La India, que a lo largo de seis semanas adelanta ahora lo que se ha dado en llamar el proceso electoral más grande del mundo, que tiene lugar cada cinco años, presenta una oportunidad fascinante de presencia de una discusión, desde actitudes como las que se han mencionado, entre partidos políticos caracterizados por posturas cercanas a las que arriba se han mencionado. Puntualmente, está por verse si, cuando concurran a las urnas casi mil millones de ciudadanos, el Partido Popular Indio, Bharatiya Janata Party, actualmente en el poder, con el Primer Ministro Narendra Modi a la cabeza, consigue nuevamente ser mayoría y obtener así un tercer periodo en el gobierno. El reto de derrotarlo corresponde al Partido del Congreso, identificado históricamente con la familia Gandhi.


La popularidad del primer ministro es enorme. Pocas veces un gobernante, en cualquier parte del mundo, en una democracia más o menos respetable, mantiene semejante nivel de aprobación, que se aproxima al 75%, al culminar diez años en el poder. Lo interesante es que su proyecto político, desde un principio, sin esguinces, ha planteado una combinación de nacionalismo indio con abierta militancia religiosa en el hinduismo, y una escueta aversión hacia el islam. Lo anterior acompañado de un énfasis en el desarrollo económico de corte liberal, con todas las crudezas que ello pueda significar para los sectores populares económicamente menos favorecidos. Pero, al tiempo, con una audaz política de avance empresarial, científico y tecnológico, que han puesto a la India entre las potencias que se dibujan para el resto del Siglo XXI.

Proveniente de una familia distinta de las que tradicionalmente han dominado el escenario político, hijo de un vendedor de té, ha hecho de ese origen popular un argumento electoral valioso. Con ello refuerza la versión india de ese populismo de derecha nacionalista que parece florecer en diferentes países en cabeza de líderes de partidos de corte liberal-conservador. En este caso con éxito que implica el relego de la tradicional preferencia por el Partido del Congreso.
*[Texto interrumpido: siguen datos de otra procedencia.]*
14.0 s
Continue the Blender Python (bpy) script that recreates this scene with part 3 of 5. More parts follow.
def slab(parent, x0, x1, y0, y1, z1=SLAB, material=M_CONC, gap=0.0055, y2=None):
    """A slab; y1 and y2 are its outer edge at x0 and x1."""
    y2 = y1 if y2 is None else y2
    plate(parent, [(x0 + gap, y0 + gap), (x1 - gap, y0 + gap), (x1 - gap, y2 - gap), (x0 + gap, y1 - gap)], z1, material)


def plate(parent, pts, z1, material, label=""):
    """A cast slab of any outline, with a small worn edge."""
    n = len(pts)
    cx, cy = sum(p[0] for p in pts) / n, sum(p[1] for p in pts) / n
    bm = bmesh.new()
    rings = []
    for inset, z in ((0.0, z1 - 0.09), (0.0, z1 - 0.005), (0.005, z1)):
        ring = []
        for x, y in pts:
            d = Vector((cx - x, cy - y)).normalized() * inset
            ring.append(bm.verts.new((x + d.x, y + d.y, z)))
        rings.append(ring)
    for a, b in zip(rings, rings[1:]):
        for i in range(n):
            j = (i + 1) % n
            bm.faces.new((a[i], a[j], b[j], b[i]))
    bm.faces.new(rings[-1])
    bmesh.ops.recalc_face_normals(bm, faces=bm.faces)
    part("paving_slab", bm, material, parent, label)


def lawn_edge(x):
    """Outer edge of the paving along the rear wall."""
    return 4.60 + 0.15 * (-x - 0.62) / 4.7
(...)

Ese otro gran partido, el del Congreso, gestor de la independencia, anclado en la historia del país desde cuando Mahatma Gandhi Participó en su fundación, y Jawaharlal Nehru se convirtió en primer ministro, ha estado liderado por los descendientes de éste último, a la manera de “jefes naturales”. Salvo Maneka Gandhi, esposa de Sanjay, hijo mayor y esperado sucesor de Indira, muerto en un accidente aéreo, que junto con su hijo Varun pertenece al Bharatiya Janata. Como si se hubieran puesto de acuerdo, según sus enemigos, para no quedar nunca por fuera del poder.

Ubicado desde el principio en el centro izquierda del espectro político, el Partido del Congreso lidera en esta campaña una coalición de más de 20 formaciones políticas afines, recopiladoras de los abanderados del protagonismo esencial del estado en el proceso de desarrollo, la solución de problemas estructurales y la atención suplente de necesidades que los sectores marginales de la sociedad no pueden conseguir por su cuenta.
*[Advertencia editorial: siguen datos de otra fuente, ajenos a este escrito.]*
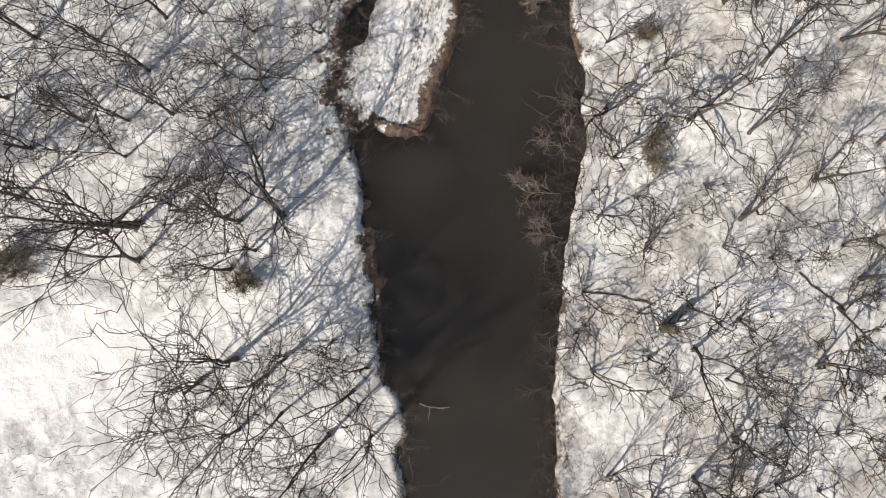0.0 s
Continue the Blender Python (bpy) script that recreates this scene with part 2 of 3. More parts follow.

La campaña del Congreso la lidera Rahul Gandhi, hijo de Rajiv, primer ministro asesinado, y nieto de Indira, primera ministra asesinada. Su reto es enorme, pues no será fácil remontar los resultados electorales de la última elección general, que no le dieron más del 20% de los votos.

Según las mismas encuestas, parece existir una tendencia a preferir el discurso que promueve el emprendimiento y una forma liberal de acción del Estado, en lugar de esperar, como ya lo hicieron durante muchos años, la providencia de gobiernos benefactores comprometidos a dedicar esfuerzos para “arreglar a domicilio” los problemas de la gente.
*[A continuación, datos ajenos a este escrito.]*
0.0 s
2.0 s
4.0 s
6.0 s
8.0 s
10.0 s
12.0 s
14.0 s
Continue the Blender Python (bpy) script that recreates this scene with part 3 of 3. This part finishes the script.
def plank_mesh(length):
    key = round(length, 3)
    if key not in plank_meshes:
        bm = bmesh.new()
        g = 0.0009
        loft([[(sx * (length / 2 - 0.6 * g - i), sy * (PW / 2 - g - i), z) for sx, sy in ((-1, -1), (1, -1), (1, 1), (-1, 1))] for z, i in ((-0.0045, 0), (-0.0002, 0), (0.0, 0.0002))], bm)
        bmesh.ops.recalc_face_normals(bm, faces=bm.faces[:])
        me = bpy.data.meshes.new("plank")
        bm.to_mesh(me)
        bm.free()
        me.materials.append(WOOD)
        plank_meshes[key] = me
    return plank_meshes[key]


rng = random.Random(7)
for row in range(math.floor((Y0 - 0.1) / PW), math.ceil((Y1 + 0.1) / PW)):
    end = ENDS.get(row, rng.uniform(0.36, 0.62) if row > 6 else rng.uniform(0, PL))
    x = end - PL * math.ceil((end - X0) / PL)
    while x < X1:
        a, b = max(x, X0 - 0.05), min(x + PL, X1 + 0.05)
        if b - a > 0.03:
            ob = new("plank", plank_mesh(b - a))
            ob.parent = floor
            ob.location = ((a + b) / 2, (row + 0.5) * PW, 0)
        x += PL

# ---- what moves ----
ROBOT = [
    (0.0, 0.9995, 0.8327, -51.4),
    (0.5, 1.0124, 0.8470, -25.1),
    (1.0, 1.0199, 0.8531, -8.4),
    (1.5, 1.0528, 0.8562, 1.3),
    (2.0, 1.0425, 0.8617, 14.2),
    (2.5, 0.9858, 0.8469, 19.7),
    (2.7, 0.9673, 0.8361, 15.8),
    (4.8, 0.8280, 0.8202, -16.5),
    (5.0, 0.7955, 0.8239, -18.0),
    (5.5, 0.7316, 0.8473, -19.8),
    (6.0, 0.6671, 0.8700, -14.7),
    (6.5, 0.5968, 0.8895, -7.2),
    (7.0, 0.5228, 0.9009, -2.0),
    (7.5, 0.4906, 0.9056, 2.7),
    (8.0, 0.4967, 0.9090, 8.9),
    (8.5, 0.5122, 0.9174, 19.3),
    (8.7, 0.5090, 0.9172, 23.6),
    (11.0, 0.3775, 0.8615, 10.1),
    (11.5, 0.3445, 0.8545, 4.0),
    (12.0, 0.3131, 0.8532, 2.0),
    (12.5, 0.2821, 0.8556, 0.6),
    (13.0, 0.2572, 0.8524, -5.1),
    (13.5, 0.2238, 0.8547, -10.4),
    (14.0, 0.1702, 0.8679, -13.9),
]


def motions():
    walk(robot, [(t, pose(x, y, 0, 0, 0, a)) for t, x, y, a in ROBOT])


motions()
Salvo milagros, difíciles de conseguir, el Partido del Congreso parece condenado a continuar su travesía por el desierto y obligado a hacer una lectura diferente del proceso histórico de la India. Si bien su proyecto fue válido en las etapas iniciales de la vida independiente, ahora debe concebir uno idóneo para gobernar un país convertido, con su contribución remota, en potencia reconocida.

A esa India del Siglo XXI, pujante y emprendedora, debe ofrecerle, con inclusión de hindúes y musulmanes, dejados estos últimos de lado por los gobiernos de Modi, una alternativa de ejercicio del poder que atraiga la voluntad de ese electorado que ha preferido por ahora sumarse a la ola de un gobierno promotor de los negocios y eficiente en la administración de los asuntos públicos. Y que no espera que su progreso dependa exclusivamente de la acción del estado.